The purpose of the Church is to make holy relics. It has no other aim. Holy relics include the whole dogmatic structure of the Church.”

The success of the Church is not, therefore, identified with the success of the state. There are other specifications that determine the success of the Church. When we speak about the Church’s success we mean that there are neptic and hesychastic Fathers who cure Christians.

“This is spirituality. We call it ‘spirituality’, which is a modern term. Spirituality and such things do not exist in the Fathers of the Church.

Now another strange terminology is being created. We say ‘neptic Fathers of the Church’. Why do we talk about neptic Fathers of the Church? All Christians in the early Church were neptic, because if you were not spiritually vigilant, how could you become a temple of the Holy Spirit? How would you attain to ‘varieties of tongues’! These ‘varieties of tongues’ were the first stage of being a member of the Church.”

There are clear tokens of the success of the Church and these, as we mentioned earlier, are the sacred relics that show the realisation of the Church’s purpose.

“The experience of glorification includes the whole human being, the body as well as the soul. After someone has departed to the Lord, we know from the relics that he was glorified, and he is automatically numbered among saints of the Church.

We do not have a tradition, like the Papal Christians, of making saints, but God reveals the saints to us, usually by means of their relics and miracles.”

The existence of sacred relics is proof that the Church is on the right path and fulfilling its purpose, which is the sanctification of human beings. The sacred relics are a reality that demonstrates victory over death. Because the human body is a collection of cells that disintegrates at death. When, however, someone’s body remains incorrupt, it means that there is a superior force that does not allow it to disintegrate. This force is the energy of the uncreated grace of God. This fact ought to be studied from a theological point of view, but also from a biological point of view.

“What are the sacred relics? Are they not a chemical reality? They are a reality. Why is there no explanation? Why can we not find a biological or medical explanation for this issue? There is no explanation. Isn’t this holy relic made up of cells? It is made up of cells and there is no decomposition.
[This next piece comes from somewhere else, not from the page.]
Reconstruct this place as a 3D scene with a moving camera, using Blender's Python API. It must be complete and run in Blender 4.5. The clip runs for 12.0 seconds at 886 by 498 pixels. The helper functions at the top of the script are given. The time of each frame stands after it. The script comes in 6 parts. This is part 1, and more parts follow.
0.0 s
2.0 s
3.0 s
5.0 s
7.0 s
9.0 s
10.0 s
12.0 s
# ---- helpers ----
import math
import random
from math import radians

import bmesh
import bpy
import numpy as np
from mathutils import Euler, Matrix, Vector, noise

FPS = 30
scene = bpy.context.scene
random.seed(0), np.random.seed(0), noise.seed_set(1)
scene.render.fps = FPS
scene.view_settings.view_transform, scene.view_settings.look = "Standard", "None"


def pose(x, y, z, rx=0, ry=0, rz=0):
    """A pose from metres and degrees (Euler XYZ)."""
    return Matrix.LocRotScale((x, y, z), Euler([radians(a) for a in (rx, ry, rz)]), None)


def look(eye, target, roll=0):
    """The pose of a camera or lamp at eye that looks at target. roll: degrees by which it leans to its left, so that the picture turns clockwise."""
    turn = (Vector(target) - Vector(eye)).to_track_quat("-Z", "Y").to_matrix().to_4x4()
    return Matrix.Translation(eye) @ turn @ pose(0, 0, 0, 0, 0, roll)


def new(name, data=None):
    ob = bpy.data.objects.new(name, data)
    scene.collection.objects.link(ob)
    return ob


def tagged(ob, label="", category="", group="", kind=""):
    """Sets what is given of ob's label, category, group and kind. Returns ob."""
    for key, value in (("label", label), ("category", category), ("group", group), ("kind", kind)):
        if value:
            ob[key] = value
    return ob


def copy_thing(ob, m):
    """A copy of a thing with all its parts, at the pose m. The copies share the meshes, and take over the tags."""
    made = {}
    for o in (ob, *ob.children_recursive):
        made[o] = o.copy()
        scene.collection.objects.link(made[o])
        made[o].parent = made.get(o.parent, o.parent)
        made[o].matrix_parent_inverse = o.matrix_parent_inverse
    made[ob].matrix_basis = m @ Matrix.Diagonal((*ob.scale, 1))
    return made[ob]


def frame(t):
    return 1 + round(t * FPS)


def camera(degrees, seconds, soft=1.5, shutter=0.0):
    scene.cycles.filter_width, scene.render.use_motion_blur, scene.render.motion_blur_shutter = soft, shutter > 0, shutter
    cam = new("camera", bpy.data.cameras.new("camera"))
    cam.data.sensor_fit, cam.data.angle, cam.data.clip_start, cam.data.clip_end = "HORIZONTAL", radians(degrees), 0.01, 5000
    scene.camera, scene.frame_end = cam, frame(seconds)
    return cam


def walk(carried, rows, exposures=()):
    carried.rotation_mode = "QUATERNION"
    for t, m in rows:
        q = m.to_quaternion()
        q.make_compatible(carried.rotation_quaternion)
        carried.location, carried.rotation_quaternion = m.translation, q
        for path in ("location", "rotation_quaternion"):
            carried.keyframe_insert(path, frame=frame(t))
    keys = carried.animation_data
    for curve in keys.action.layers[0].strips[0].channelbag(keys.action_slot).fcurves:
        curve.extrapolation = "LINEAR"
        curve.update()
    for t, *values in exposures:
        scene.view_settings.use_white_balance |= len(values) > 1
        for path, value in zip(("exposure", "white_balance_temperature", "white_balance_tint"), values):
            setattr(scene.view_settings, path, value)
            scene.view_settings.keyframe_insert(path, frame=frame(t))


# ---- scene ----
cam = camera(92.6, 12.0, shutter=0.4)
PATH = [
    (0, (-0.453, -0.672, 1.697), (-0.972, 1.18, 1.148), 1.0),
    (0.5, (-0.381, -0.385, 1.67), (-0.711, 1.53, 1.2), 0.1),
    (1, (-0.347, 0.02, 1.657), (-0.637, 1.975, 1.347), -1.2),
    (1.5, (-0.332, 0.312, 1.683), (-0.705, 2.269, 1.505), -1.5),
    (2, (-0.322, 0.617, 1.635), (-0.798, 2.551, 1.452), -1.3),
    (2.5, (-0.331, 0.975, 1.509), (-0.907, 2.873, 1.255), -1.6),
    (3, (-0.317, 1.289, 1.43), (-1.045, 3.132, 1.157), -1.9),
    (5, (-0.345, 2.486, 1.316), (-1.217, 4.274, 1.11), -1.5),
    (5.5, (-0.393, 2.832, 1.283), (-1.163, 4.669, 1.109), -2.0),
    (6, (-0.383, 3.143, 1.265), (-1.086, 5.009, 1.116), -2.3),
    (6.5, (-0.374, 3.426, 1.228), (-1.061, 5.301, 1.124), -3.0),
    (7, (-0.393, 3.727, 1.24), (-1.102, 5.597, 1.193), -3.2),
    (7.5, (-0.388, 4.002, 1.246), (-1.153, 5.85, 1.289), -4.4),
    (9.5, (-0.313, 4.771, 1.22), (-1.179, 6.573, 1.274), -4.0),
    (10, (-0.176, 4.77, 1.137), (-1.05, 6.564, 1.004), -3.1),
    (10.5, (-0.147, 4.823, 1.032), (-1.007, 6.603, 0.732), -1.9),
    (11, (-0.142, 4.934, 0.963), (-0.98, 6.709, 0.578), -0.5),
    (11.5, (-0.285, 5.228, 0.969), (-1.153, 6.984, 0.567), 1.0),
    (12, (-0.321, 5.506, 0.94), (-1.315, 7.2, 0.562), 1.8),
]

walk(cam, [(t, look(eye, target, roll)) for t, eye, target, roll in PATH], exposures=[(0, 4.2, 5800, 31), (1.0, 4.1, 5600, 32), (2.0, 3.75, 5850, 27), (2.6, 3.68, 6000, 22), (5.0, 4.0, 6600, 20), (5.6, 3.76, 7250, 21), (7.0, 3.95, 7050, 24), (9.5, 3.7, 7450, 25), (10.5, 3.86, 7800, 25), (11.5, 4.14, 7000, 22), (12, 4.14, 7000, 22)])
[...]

Why is there no decomposition, as the body is made up of cells, the whole body is a system of cells? Well, since the cells undergo disintegration, for that reason the body disappears and becomes dust. So what has happened to the relic? It has undergone a suspension of disintegration of its cells, so it is in this condition.

Is this not an issue for a biologist or a chemist? Unfortunately in Greece, as the doctors suffer from complexes, the only ones who have taken an interest in these matters are those who are opposed. They made a start and then they abandoned the subject.”

There are whole bodies of saints which are incorrupt, like that of St Spyridon. The subject of incorrupt relics is a theological fact.

“The holy relic of St Spyridon, which is preserved intact, is a suspension of the disintegration of the cell system. The fact that there is skin and everything else means that the cell system has not disintegrated. That is what it means.

Why has it not disintegrated? Why does the sacred relic have this fragrance? I am amazed that biologists in Greece have not taken an interest in the matter. Those who have shown interest have done so only to ridicule the relics, not to make an objective study.”

Thus the purpose of the Church, which is the salvation of its members, continues after death. For that reason the Church always prays for its members, because even after death there is a development in salvation, that is to say, there is continuous ascent in participation in God’s grace, provided the Christian, through repentance, is in the perspective of purification and illumination of the nous.

—Metropolitan Hierotheos of Nafpaktos. “Empirical Dogmatics of The Orthodox Catholic Church. According to the Spoken Teaching of Father John Romanides.” Volume 2. 2013.